Eventually the hard part is you might have bugs in synchronizing the state of redis and your database, look to existing implementations for your stack instead of reinventing the wheel.
One thing that threw me off is that it says for an SSD a random read is 150μs, but 1MB sequential read is 1ms? Shouldn't sequential reads be faster, or are two different read sizes being compared or something? If so, the ambiguity may confuse some people to think random reads are faster
AFAIK, on SSD's there is no concept/guarantee that blocks are adjacent, so a sequential read is just a bunch of random reads.

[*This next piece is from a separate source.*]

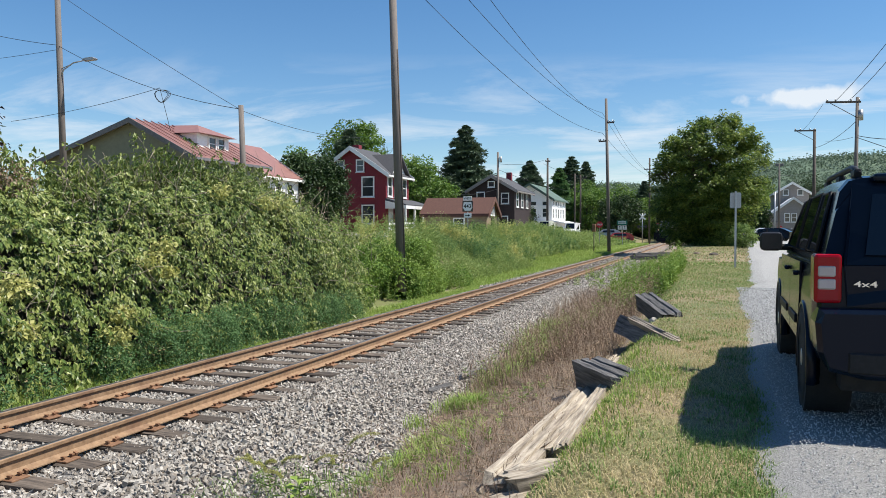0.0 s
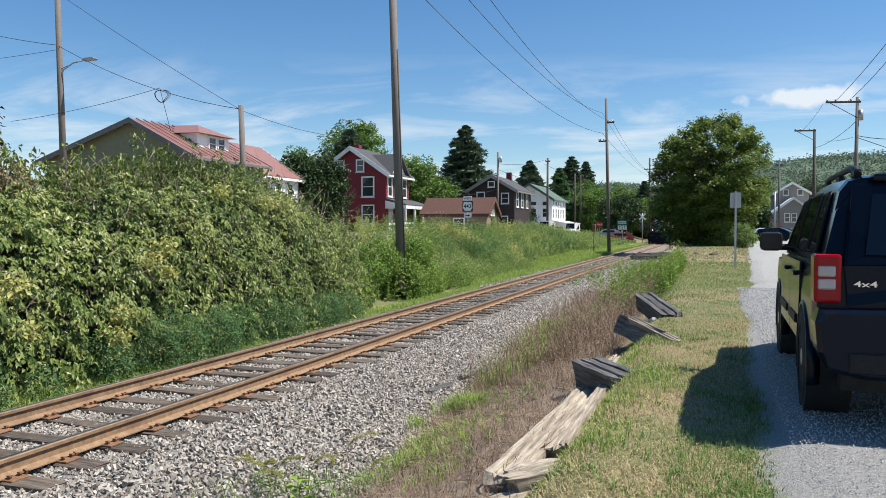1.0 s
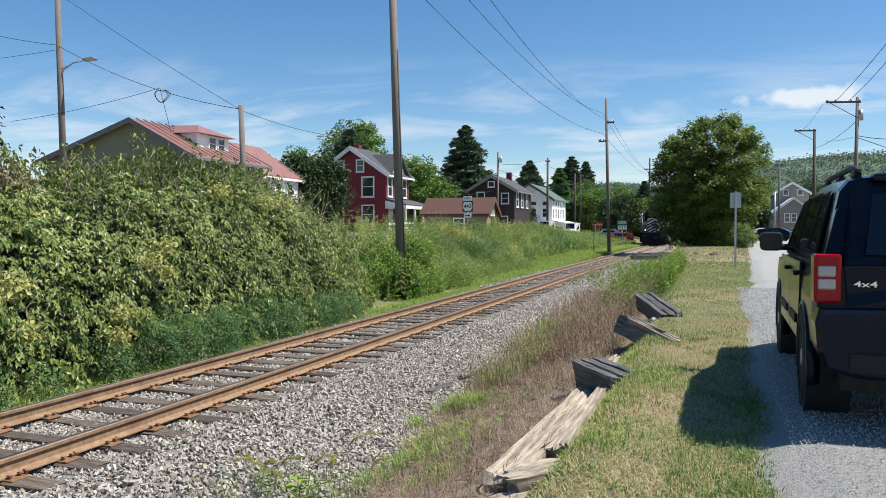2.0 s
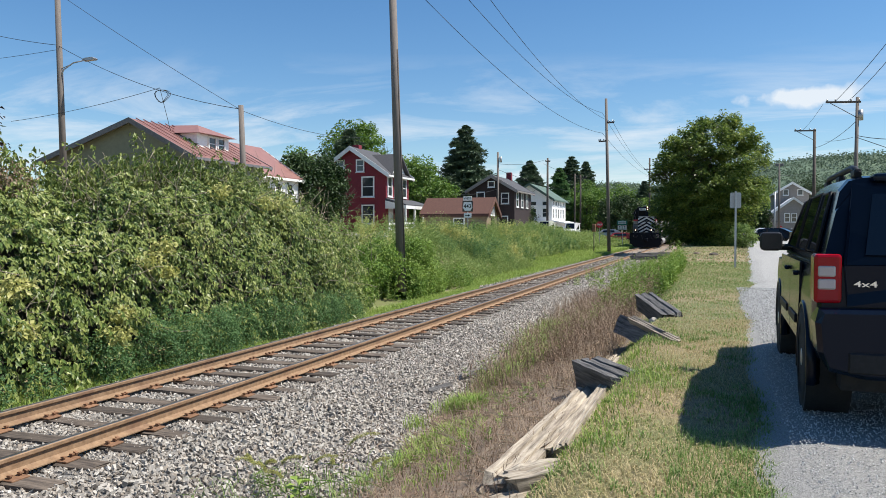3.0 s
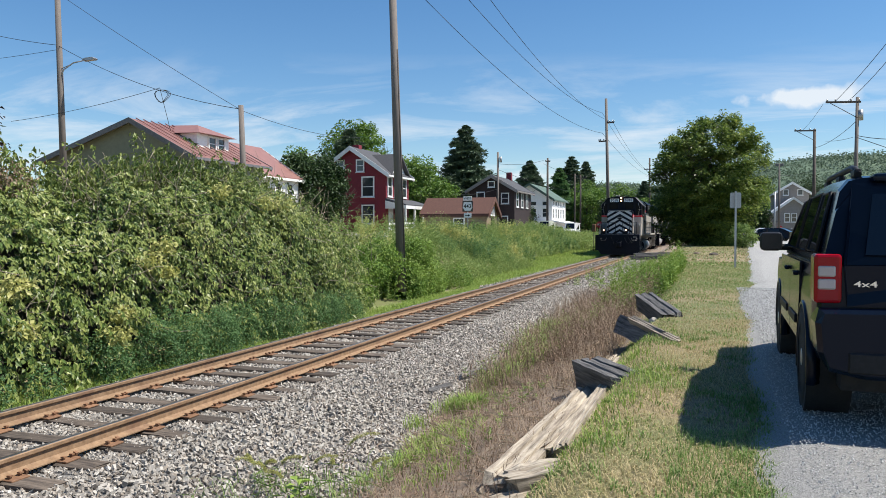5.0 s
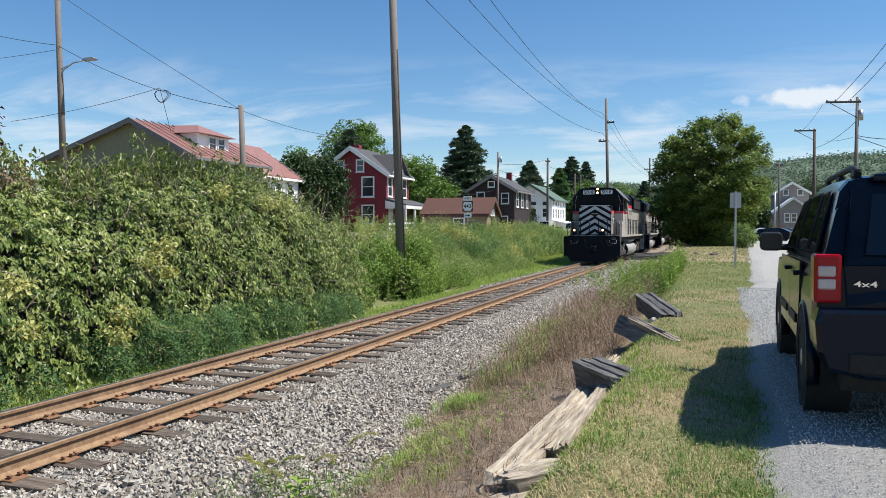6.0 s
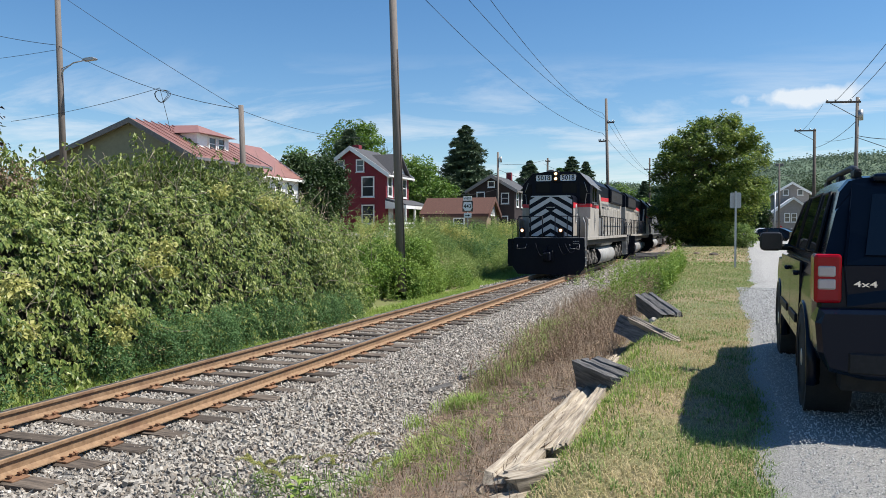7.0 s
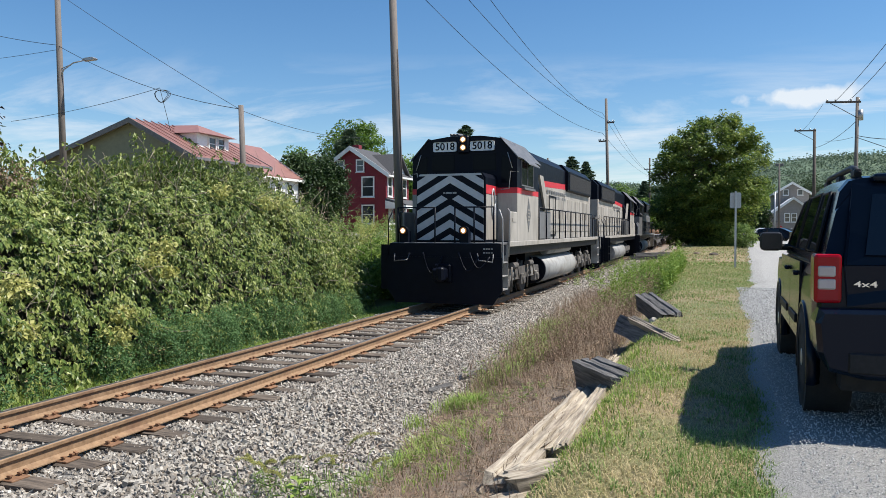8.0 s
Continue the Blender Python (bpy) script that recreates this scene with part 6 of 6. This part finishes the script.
# ---- weathered timbers, stones, ballast ----
def beam(name, a, b, w, h, material, label, seed, roll=0.0, category="timber", rough=0.02):
    """A weathered timber from a to b: split, worn and uneven, grain along it."""
    rr = np.random.default_rng(seed)
    a, b = Vector(a), Vector(b)
    ln = (b - a).length
    bm = bmesh.new()
    ring = [(-0.5, -0.5), (-0.17, -0.5), (0.2, -0.5), (0.5, -0.5), (0.5, -0.1), (0.5, 0.25), (0.5, 0.5), (0.28, 0.5), (0.22, 0.40), (0.15, 0.5), (-0.12, 0.5), (-0.18, 0.36), (-0.25, 0.5), (-0.5, 0.5), (-0.5, 0.2), (-0.46, 0.12), (-0.5, 0.02)]
    n = max(6, int(ln / 0.16))
    drift = rr.normal(0, 0.10, len(ring))
    rings = []
    for k in range(n + 1):
        t = k / n
        drift = drift * 0.8 + rr.normal(0, 0.07, len(ring))
        row = []
        for (u, v), d in zip(ring, drift):
            end = rr.normal(0, 0.03) if k in (0, n) else 0
            row.append(bm.verts.new((w * (u * (1 + d * 0.25)) + rr.normal(0, rough * 0.12), t * ln + end, h * (v * (1 + d * 0.3)) + rr.normal(0, rough * 0.12))))
        rings.append(row)
    m = len(ring)
    for p, q in zip(rings, rings[1:]):
        for i in range(m):
            bm.faces.new((p[i], q[i], q[(i + 1) % m], p[(i + 1) % m]))
    bm.faces.new(rings[0])
    bm.faces.new(rings[-1][::-1])
    bmesh.ops.recalc_face_normals(bm, faces=bm.faces[:])
    ob = link_mesh(name, bm, material)
    ob.matrix_basis = Matrix.Translation(a) @ (b - a).to_track_quat("Y", "Z").to_matrix().to_4x4() @ Matrix.Rotation(radians(roll), 4, "Y")
    return tagged(ob, label, category)


beam("timber", (-1.30, 4.85, 0.27), (-1.14, 7.75, 0.30), 0.24, 0.22, M_TIMBER, "long bleached grey timber edging the lawn", 1, 6)
beam("timber", (-0.98, 5.35, 0.42), (-0.93, 7.80, 0.45), 0.10, 0.14, M_TIMBER, "narrow split grey timber edging the lawn", 2, -8)
beam("timber", (-1.13, 5.6, 0.33), (-1.03, 6.6, 0.34), 0.12, 0.10, M_TIMBER, "rotten piece of bleached timber", 3, 14, rough=0.05)
beam("timber", (-1.22, 8.15, 0.50), (-0.70, 7.32, 0.50), 0.28, 0.30, M_TIMBER_DARK, "short dark weathered tie lying across the edge", 4, 10)
beam("timber", (-1.12, 11.2, 0.62), (-0.45, 9.85, 0.58), 0.30, 0.28, M_TIMBER_DARK, "short charred tie lying across the edge", 5, -22)
beam("timber", (-0.98, 10.7, 0.78), (-0.33, 9.5, 0.66), 0.09, 0.09, M_TIMBER, "grey splinter of timber on a charred tie", 6, 20)
beam("timber", (-1.06, 13.9, 0.76), (-0.50, 12.3, 0.58), 0.32, 0.28, M_TIMBER_DARK, "short dark tie sticking out of the lawn", 7, 8)
beam("timber", (-1.22, 10.35, 0.22), (-1.02, 11.15, 0.26), 0.2, 0.14, M_TIMBER, "pale grey timber under the charred tie", 8, 5)
beam("timber", (-1.25, 8.9, 0.20), (-1.10, 10.3, 0.24), 0.18, 0.2, M_TIMBER, "half-buried grey timber at the lawn's edge", 9, 5)
beam("timber", (-1.20, 4.78, 0.34), (-0.86, 5.02, 0.40), 0.30, 0.16, M_TIMBER, "broken block of tan timber", 10, -6, rough=0.04)
beam("timber", (-1.36, 4.40, 0.22), (-0.96, 4.66, 0.28), 0.30, 0.14, M_TIMBER, "broken end of a bleached timber", 11, 4, rough=0.04)
beam("tie_fragment", (-3.62, 11.55, -0.34), (-3.38, 12.05, -0.27), 0.12, 0.08, M_TIMBER_DARK, "dark broken piece of tie on the ballast", 12, 20)
beam("tie_fragment", (-3.78, 11.9, -0.34), (-3.60, 11.3, -0.28), 0.08, 0.05, M_TIMBER, "grey splinter of tie on the ballast", 13, 10)
beam("tie_fragment", (-3.86, 10.45, -0.37), (-3.70, 10.85, -0.34), 0.10, 0.05, M_TIMBER_DARK, "dark chip of tie on the ballast", 14, 10)
for k, (x, y, z, t) in enumerate(((-3.9, 54.0, 0.05, 0.5), (-3.4, 54.2, 0.08, -0.3), (-3.7, 54.8, 0.30, 0.9), (-2.9, 53.6, 0.15, 0.2), (-4.3, 57.5, 0.02, 0.3), (-3.2, 58.2, 0.10, -0.5))):
    beam("old_tie", (x - 1.1, y - t, z), (x + 1.1, y + t, z + 0.05), 0.24, 0.20, M_TIMBER_DARK, "dark discarded tie in a heap beside the track", 40 + k)
bm = bmesh.new()
rod(bm, (-1.16, 8.02, 0.48), (-1.16, 8.00, 0.68), 0.008, n=6)
tagged(link_mesh("iron_spike", bm, M_PLATE), "rusty iron spike in the weathered tie", "spike")


def rock(x, y, z, r, seed, label, material=None):
    rr = np.random.default_rng(seed)
    bm = bmesh.new()
    bmesh.ops.create_icosphere(bm, subdivisions=2, radius=r)
    k = rr.uniform(0.7, 1.2, 3)
    for v in bm.verts:
        v.co = Vector((v.co.x * k[0], v.co.y * k[1], v.co.z * k[2] * 0.75)) * (1 + 0.22 * noise.noise(v.co * (2.2 / r) + Vector((seed, 0, 0))))
    ob = link_mesh("rock", bm, material or M_STONE)
    ob.matrix_basis = pose(x, y, z, 0, 0, seed * 40)
    return tagged(ob, label, "rock")


rock(-0.58, 13.1, 0.64, 0.13, 1, "pale grey rock on the lawn's edge")
rock(-0.80, 12.4, 0.56, 0.09, 2, "small pale rock on the lawn's edge")
rock(0.3, 43.0, 0.66, 0.22, 5, "dark brown rock on the dry grass", M_BARK)
rock(-0.6, 45.0, 0.66, 0.2, 6, "brown rock on the dry grass", M_SOIL)

# straw beside the far rail
sp = np.stack([VR.normal(-9.0, 0.28, 700), VR.normal(16.6, 0.6, 700), np.zeros(700)], 1)
sp[:, 2] = ground_z(sp[:, 0], sp[:, 1]) + VR.uniform(0.0, 0.12, 700)
a = VR.uniform(0, 2 * np.pi, 700)
stuff("straw_heap", [leaf_arrays(sp, unit(np.array([[0.2, 0, 1.0]]) + rand_dir(700) * 0.3), np.stack([np.cos(a), np.sin(a), VR.normal(0, 0.2, 700)], 1), VR.uniform(0.2, 0.6, 700), 0.012)],
      M_STRAW, "heap of dry straw beside the rail", "straw")


def stone_edge(y):
    """Where the ballast runs out towards the lawn."""
    return np.interp(y, [3.5, 6.2, 7.2, 9.4, 13.4, 18, 28, 60], [-2.45, -2.7, -2.95, -3.35, -3.55, -3.95, -4.2, -4.2])


def stone_cloud(n, x0, x1, y0, y1, r, power=1.0, floor=None):
    """Angular stones: boxes knocked out of shape, each turned its own way."""
    y = y0 + (y1 - y0) * VR.uniform(0, 1, n) ** power
    x = VR.uniform(x0, x1, n)
    if floor is None:
        over = x - stone_edge(y) - 0.10 * lumps(x, y, 0.3, 4.0)
        keep = over < np.abs(VR.normal(0, 0.10, n)) * (VR.uniform(0, 1, n) < 0.35)
        x, y = x[keep], y[keep]
        n = len(x)
    u = np.abs(x - TRACK_X)
    c = np.stack([x, y, np.maximum(bed_z(x), np.where(u > 2.2, ground_z(x, y), -1)) + 0.005 + np.where(u > 1.3, VR.uniform(-0.01, 0.03, n), VR.uniform(-0.015, 0.012, n))], 1)
    if floor is not None:
        c[:, 2] = floor(x, y)
    corner = np.array([[i, j, k] for i in (-1, 1) for j in (-1, 1) for k in (-1, 1)], float)
    s = r * VR.uniform(0.5, 1.35, (n, 1, 3)) * np.array([1.1, 1.0, 0.7])
    wedge = 1 - 0.5 * (corner[None, :, 0:1] > 0) * VR.uniform(0, 1, (n, 1, 1)) * np.array([0.0, 1.0, 1.0])
    v = corner[None] * s * wedge * VR.uniform(0.45, 1.1, (n, 8, 3))
    q = VR.normal(size=(n, 4))
    q /= np.linalg.norm(q, axis=1, keepdims=True)
    w_, x_, y_, z_ = q.T
    R = np.stack([np.stack([1 - 2 * (y_**2 + z_**2), 2 * (x_*y_ - z_*w_), 2 * (x_*z_ + y_*w_)], 1), np.stack([2 * (x_*y_ + z_*w_), 1 - 2 * (x_**2 + z_**2), 2 * (y_*z_ - x_*w_)], 1),
                  np.stack([2 * (x_*z_ - y_*w_), 2 * (y_*z_ + x_*w_), 1 - 2 * (x_**2 + y_**2)], 1)], 1)
    v = np.einsum("nij,nkj->nki", R, v) + c[:, None]
    f = np.array([(0, 1, 3, 2), (4, 6, 7, 5), (0, 4, 5, 1), (2, 3, 7, 6), (0, 2, 6, 4), (1, 5, 7, 3)])
    return v.reshape(-1, 3), (np.arange(n)[:, None, None] * 8 + f[None]).reshape(-1, 4)


right = [stone_cloud(52000, -8.2, -2.4, 4.0, 14.0, 0.0215), stone_cloud(46000, -8.25, -3.2, 13.5, 30.0, 0.026), stone_cloud(16000, -8.7, -3.6, 29, 62, 0.044), stone_cloud(5000, -8.7, -3.8, 60, 120, 0.075)]
lane_z = lambda x, y: np.full(len(x), 0.748)
v, f = gather([stone_cloud(15000, 0.48, 2.6, 3.2, 9.0, 0.0045, 1.0, lane_z), stone_cloud(7000, 0.60, 1.9, 8.0, 18.0, 0.009, 1.0, lane_z)])
gravel = tagged(np_mesh('lane_gravel', v, f, M_LANEGRAVEL), 'loose grey gravel on the lane', 'gravel', kind='stuff')
v, f = gather(right)
stones = np_mesh("ballast_stones", v, f, M_PEBBLE, bed)
tagged(stones, "grey crushed ballast stones", kind="stuff")


def stone_meshes(count):
    out = []
    for k in range(count):
        v, f = stone_cloud(1, TRACK_X, TRACK_X + 0.01, 0, 0.01, 0.031)
        v = v - v.mean(0)
        me = bpy.data.meshes.new("stone")
        me.from_pydata(v.tolist(), [], f.tolist())
        me.materials.append(M_STONE)
        out.append(me)
    return out


SM = stone_meshes(10)
for k in range(290):
    x, y = VR.uniform(-5.0, -3.4), VR.uniform(4.6, 9.5)
    ob = new("stone", SM[k % 10])
    ob.parent, ob.matrix_basis = bed, pose(x, y, float(bed_z(x)) + 0.035, *VR.uniform(0, 360, 3))


# ---- what moves ----
def motions():
    """The train comes on at an even speed; its wheels roll."""
    last, speed = 19.0, 13.96
    rows = lambda off, turn: [(t, pose(TRACK_X, last + off + speed * (8 - t), 0, 0, 0, turn)) for t in (0.0, 4.0, 8.0)]
    walk(lead, rows(0.0, 0))
    walk(second, rows(20.0 + LOCO_LEN, 180))
    walk(third, rows(40.0, 0))
    for k, (car, _) in enumerate(cars):
        walk(car, rows(60.5 + 16.2 * k, 0))
    for wheels, radius, way in ((lead_wheels, 0.51, 1), (second_wheels, 0.51, -1), (cars[0][1], 0.42, 1)):
        for w, y in wheels:
            walk(w, [(k / 30, pose(0, y, radius, way * math.degrees(speed * k / 30 / radius), 0, 0)) for k in range(241)])


motions()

I'm building a new website and am using sidekiq for background job processing which relies on redis behind the scenes to store all the job data. I configured a high availability redis instance with `maxmemory-policy noeviction` to ensure no data is lost.
The website is still in its infancy so not thinking about scale for the next little while but curious if you have any tips or gotchas to keep an eye out for. Thanks!
Is there anything inherently wrong with this? Gotchas? A mockup I've done works great so far.
This page from AWS about Redis streams goes exactly to my use case: Redis Streams and Message Queues: https://aws.amazon.com/redis/Redis_Streams_MQ/
If you want something quick and easy and dirty, go with Redis. But switch to Rabbit when you start having to write a lot of handling and other code.
This is leading me to think, using redis as the sole database is very tempting but the Ram requirement is making me think twice.
Wouldn’t there be a database like redis that only stores the latest data into memory and keeps the rest in an AOF file ?
Great article though!
1, .toc-wrap covers the image on desktop
2, the image is way too busy, there's too much going on
I am not affiliated, just a happy user.